Internal Audit

The Company's Audit office is an independent unit that reports directly to the Board
of Directors. The Audit Office shall consists of qualified persons in an appropriate
number as full-time internal auditors based on the Company’s scale, business
conditions, management needs, and other applicable laws and regulations. The Audit
Office is comprised of a Chief Audit Executive and three full-time dedicated internal
audit specialists. Any appointment or discharge of the Chief Audit Executive shall be
approved by the Board of Directors, and be reported to the FSC for recording via the
internet-based information system by the 10th of the following month.

The Charter of Internal Audit is to review the internal controls in the company's
business processes and to report on those controls with respect to the adequacy,
effectiveness, and efficiency of their design as well as their actual functioning on
day-to-day basis. All parts of the Company and its subsidiaries are open for review by
the Audit Office.

Regular internal audits are executed according to the annual audit plan, which needs
to be approved by the Board of Directors. Such plan will take into account risks that
have been identified. Special audit projects are implemented as needed. These audits
enhance internal control and provide timely recommendations for future
improvements. In accordance with corporate governance, audit reports are regularly
submitted to and reviewed by the Audit Committee.

The Method and Schedule of Contacts among The Head of Internal Audit, CPA,
and Independent Directors:

1. In additional to emailed monthly audit reports to independent directors, the head of internal
    audit reported major findings and suggestions to independent directors during Audit     Committee meetings.

2. Summarized quarterly consolidated and stand alone financial statements information should
    be delivered and communicated with independent directors during Audit Committee
    meetings in order to comply with regulations defined in No 39 Statements of Auditing
    Standards and No.0930105373 of Securities and Futures Bureau.

3. Audit Committee should have no less than one meeting per quarter. Summary
    discussion among independent directors, CAP and internal audit of each Audit
    Committee meetings for 2018 as following:

Date Audit Committee Key Discussion Point
Mar 16 2018 2nd term
4th meeting
1. Presented the results of 4Q17 internal audit.
2. Authorized 2017 Internal Audit Report Declaration after reviewed the internal audit procedures and results of self-evaluation.
3. CPA presented 2017 financial reports. Communicated for major financial estimation, Tax and Securities governing regulations updates. CPA also presented 2018 audit schedule and identified major risk items.

No suggestion from independent directors.
May 4 2018 2nd term
5th meeting
1. Presented the results of 1Q18 internal audit.
2. CPA presented 1Q18 financial reports.

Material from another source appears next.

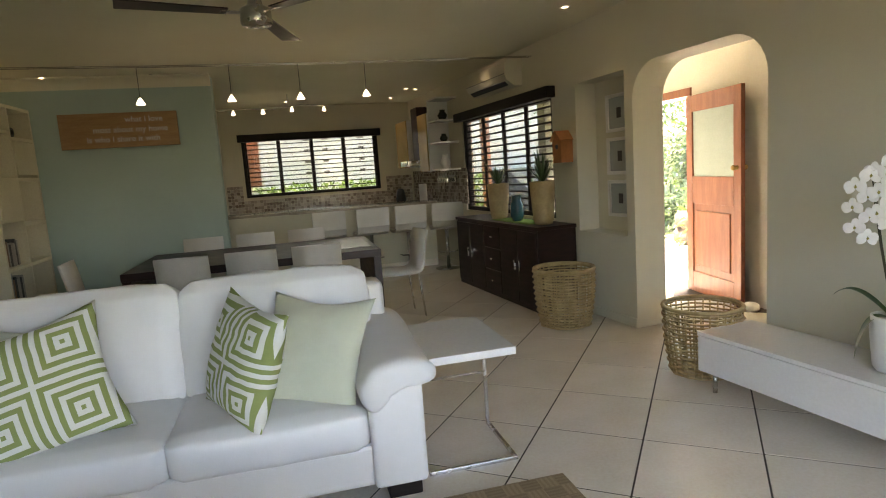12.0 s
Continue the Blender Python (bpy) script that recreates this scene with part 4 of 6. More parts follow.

Communicated for major financial estimation, Tax and Securities governing regulations updates.

Other communication item and suggestion from independent directors:
1. The Chief Legal Officer reported the former employee's unethical case, including the summary report of court process of filing for public prosecution; Chief Financial Officer, CPA and internal audit supervisor answered questions from the independent directors.

There are no other suggestions from independent directors than the above communication and recommendations.
Aug 3 2018 2nd term
6th meeting
1. Presented the results of 2Q18 internal audit.
2. CPA presented 2Q18 financial reports. Communicated for major financial estimation, Tax and Securities governing regulations updates.

No suggestion from independent directors.
Nov 2 2018 2nd term
7th meeting
1. Presented the results of 3Q18 internal audit.
2. Established 2019 internal audit schedule.
3. CPA presented 3Q17 financial reports. Communicated for major financial estimation, Key Audit Matters (KAM) and Tax and Securities governing regulations updates.

Other communication item and suggestion from independent directors:
1. Chief Legal Officer reported the progress of the case involving unethical behavior of former employee of the Company and answered questions from independent directors.

There are no other suggestions from independent directors than the above communication and recommendations.